Enzo knows he is different from other dogs: a philosopher with a nearly human soul (and an obsession with opposable thumbs), he has educated himself by watching television extensively, and by listening very closely to the words of his master, Denny Swift, an up-and-coming race car driver.
Through Denny, Enzo has gained tremendous insight into the human condition, and he sees that life, like racing, isn’t simply about going fast. On the eve of his death, Enzo takes stock of his life, recalling all that he and his family have been through.
A heart-wrenching but deeply funny and ultimately uplifting story of family, love, loyalty, and hope, The Art of Racing in the Rain is a beautifully crafted and captivating look at the wonders and absurdities of human life…as only a dog could tell it.
Description taken from Goodreads.
The Art of Racing in the Rain has had a longtime place on my favorites shelf. I read it for the first time when I was twelve or thirteen and thought it was absolutely brilliant. At the time, I was into a lot of these animal perspective books, both in children’s and adult lit, and something about the book appealed to me. Sadly, I haven’t come back to this one in the years since then, and I decided to pick it up with new perspective to see if it could withstand the test of time.
Andddd it wasn’t meant to be.
The driving force behind my initial decision not to criticize the adult books that I read and review on the blog was the idea that I didn’t have enough experience to speak with authority on the genre. I ignored my rule for the Stanford Picks Series because I came to the conclusion that they were chosen for incoming freshmen who would have to break down the book one way or another and I should attempt to practice the same role with what knowledge and experience that I have.
With The Art of Racing in the Rain, I’m going to try to find a peaceful compromise between the two, because there was a lot that I felt was lacking in it, but I’m not sure if it’s typical to the genre or not. Think of it as me thinking out loud, not necessarily a hard-and-fast opinion on the book.
Let’s get right into it and ask the most pressing question: without the dog metaphor, does the story still matter? Then the question that comes immediately after: should the story still matter? After all, the dog metaphor is integral to the narration–essentially is the narration. Without it, is there still a story?

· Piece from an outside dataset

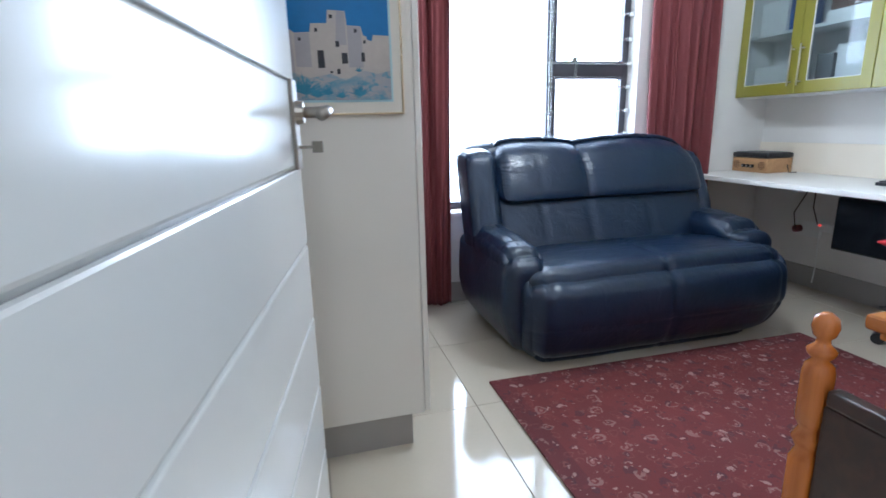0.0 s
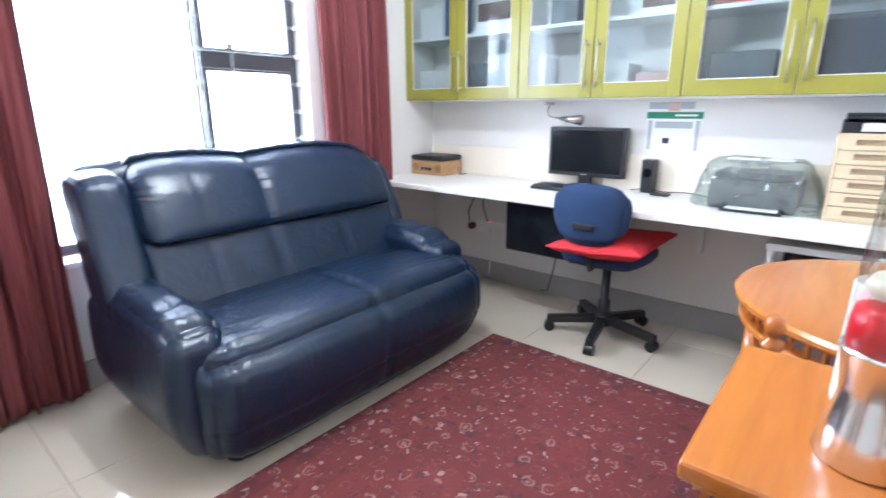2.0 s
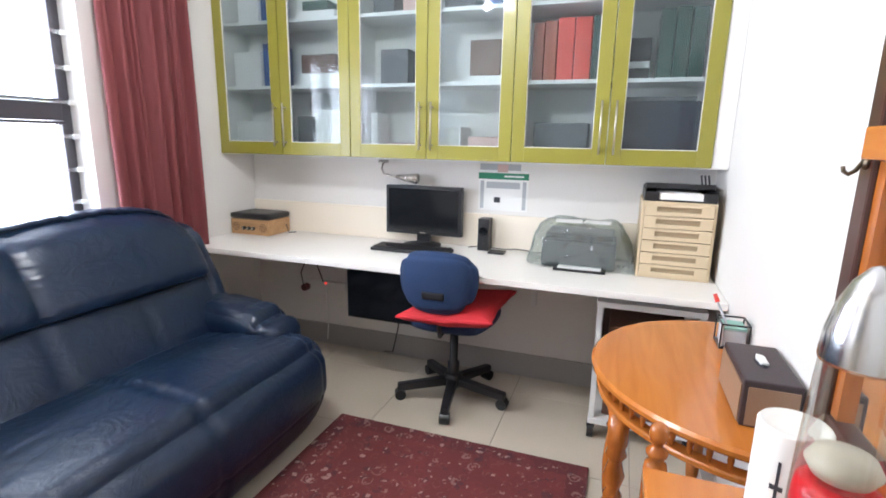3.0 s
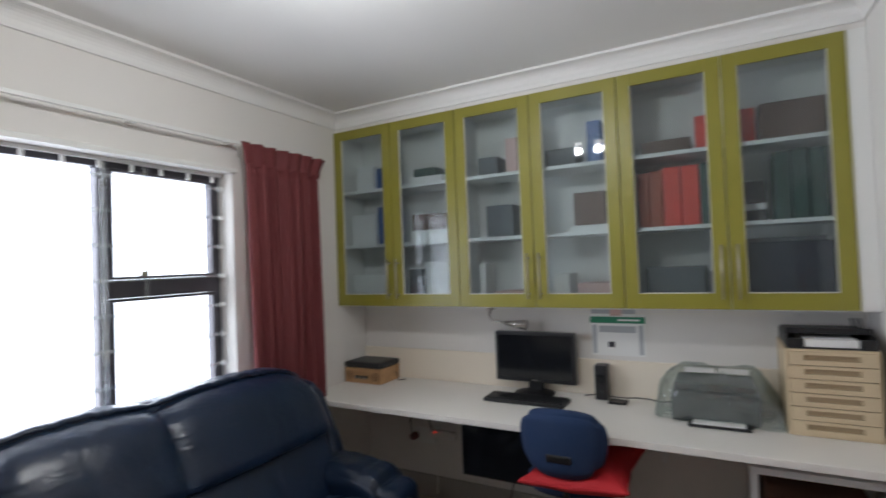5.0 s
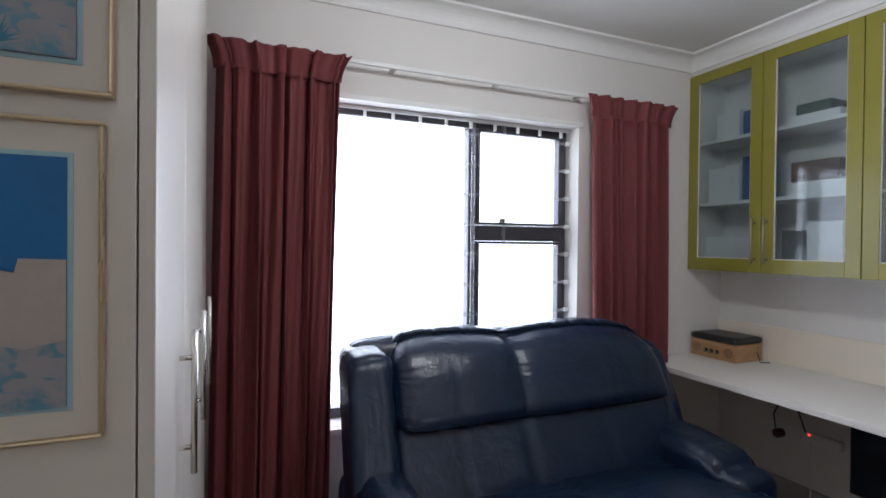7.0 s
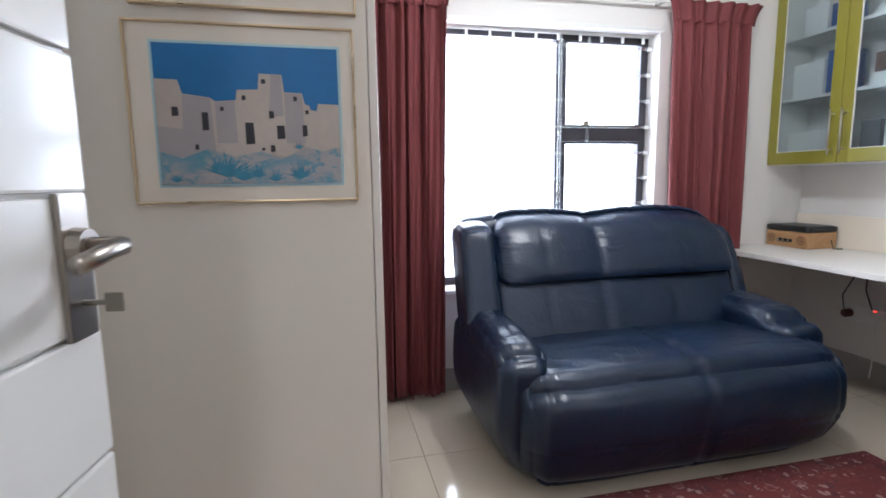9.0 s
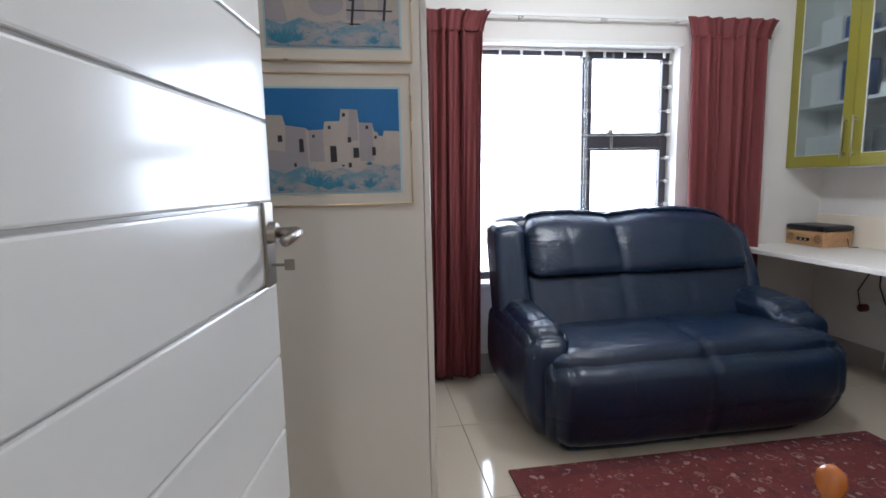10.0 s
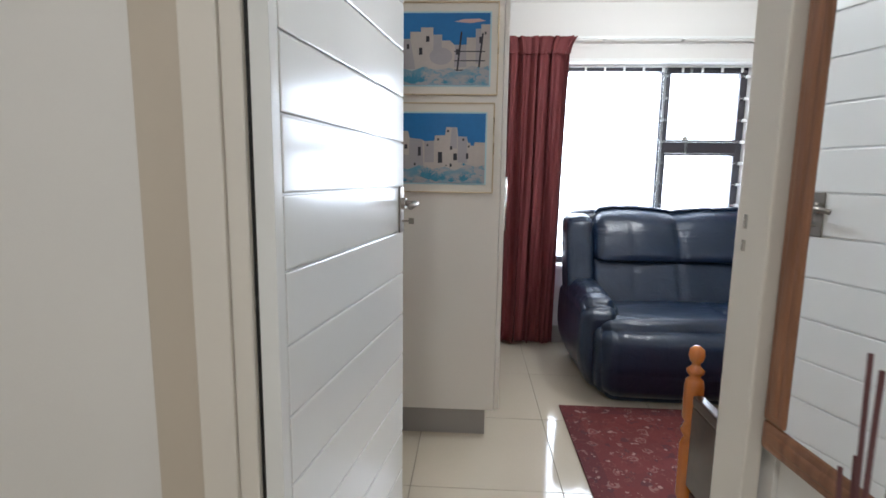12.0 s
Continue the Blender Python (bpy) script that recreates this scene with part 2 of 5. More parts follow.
HAZE = glow("bright_overcast_distance", (0.89, 0.92, 1.0), 4.5)


def leather(name, color, rough):
    """Soft hide: fine grain, long shallow creases and slightly worn, uneven gloss."""
    m = mat(name, color, rough, var=0.10, scale=4, fine=320, bump=0.10, dist=0.0008)
    nt = m.node_tree
    p = nt.nodes["Principled BSDF"]
    co = nt.nodes.new("ShaderNodeTexCoord")
    grain = p.inputs["Normal"].links[0].from_socket
    for scale, detail, strength, dist in ((11, 5, 0.45, 0.010), (38, 4, 0.30, 0.003)):
        n = nt.nodes.new("ShaderNodeTexNoise")
        n.inputs["Scale"].default_value, n.inputs["Detail"].default_value, n.inputs["Distortion"].default_value = scale, detail, 1.2
        nt.links.new(co.outputs["Object"], n.inputs["Vector"])
        ab = nt.nodes.new("ShaderNodeMath")
        ab.operation = "PINGPONG"
        ab.inputs[1].default_value = 0.5
        nt.links.new(n.outputs["Fac"], ab.inputs[0])
        b = nt.nodes.new("ShaderNodeBump")
        b.inputs["Strength"].default_value, b.inputs["Distance"].default_value = strength, dist
        nt.links.new(ab.outputs[0], b.inputs["Height"])
        nt.links.new(grain, b.inputs["Normal"])
        grain = b.outputs[0]
    nt.links.new(grain, p.inputs["Normal"])
    return m


LEATHER = leather("navy_leather", (0.0055, 0.0150, 0.0385), 0.31)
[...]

Bear with me here. It’s not all “If a tree falls in the forest…”
For the sake of discussion, let’s just say that the story, or at least the fundamental messages underlying it, should still matter without the narration. The themes should be ones that stick with the reader and change his or her life, even if it’s only in the smallest of ways. In that case, I would say that the story, the themes, the ideas, don’t matter, and that’s what strikes me the wrong way about the book.
We can hem and haw over the writing for days, about whether dogs make good narrators or if racing should be used as a metaphor for life or if the insight is valid. I find The Art of Racing in the Rain to be an incredibly subjective book to review, more so than others, if that’s possible.
The reason why I make the claim that I do is that, after all 321 pages of this book, a plot with drama worthy of a romcom movie (I’m thinking Crazy Stupid Love here), and a ridiculous amount of dog reflection, none of it sticks with me. For all the racing metaphors and grandiose claims about how life is, none of it leaves me with a changed perspective on the world. Instead, I feel like I just spent three hours listening to a man who thinks he knows everything, and somehow, it’s 5x more frustrating when you’re in his head and 10x more tiring when it’s not a man, but a dog.
I think my point is made by the fact that I haven’t picked up The Art of Racing in the Rain in the almost four years before this reread.
That’s not to say the book will be meaningless to everyone. I mean–I hate to say it, but being a bestseller tends to say something. I can understand the appeal, just based off the premise. But the way I see it, unless you’re into both dogs and cars, I wouldn’t recommend it just yet.
Delving a bit more into the areas that are hem-and-haw-worthy, the plot was what I was really unsure about. My knee-jerk reaction would be to call it cliché and dismiss it as superficial, but maybe that’s the result of how dead Enzo’s voice felt. And was Enzo’s voice really so dry, or is that more common in adult lit? I would assume the former because the repetition with which he uses the same writing patterns in his explanations could inspire a blackout-guaranteed drinking game, but then that makes me wonder if it was intentional in building up Enzo’s voice or if it was the result of poor writing.
Regardless, I felt that Enzo’s narration may be to blame for the plot feeling so bland because every event felt more like a plot point than a part of the flow of life. There are some serious issues here like sexual assault accusations, brain tumors, and struggling to break into a career, but none of it seems real. Instead, we’re stuck in suspended reality, not quite able to feel the story but able to see it happening.
Overall, I was really disappointed that this one didn’t turn out as well as I remembered it. It wasn’t there for me in terms of the writing, the plot, or the takeaway, and I was left with questions about if the plot structure and narration style were just more typical to adult lit or if the things I noted were genuinely worthy of criticism. The book itself seemed like a dog’s spin on a regular contemporary adult novel, and I didn’t think it worked. I may recommend this one in the future, but sparingly. 2 stars.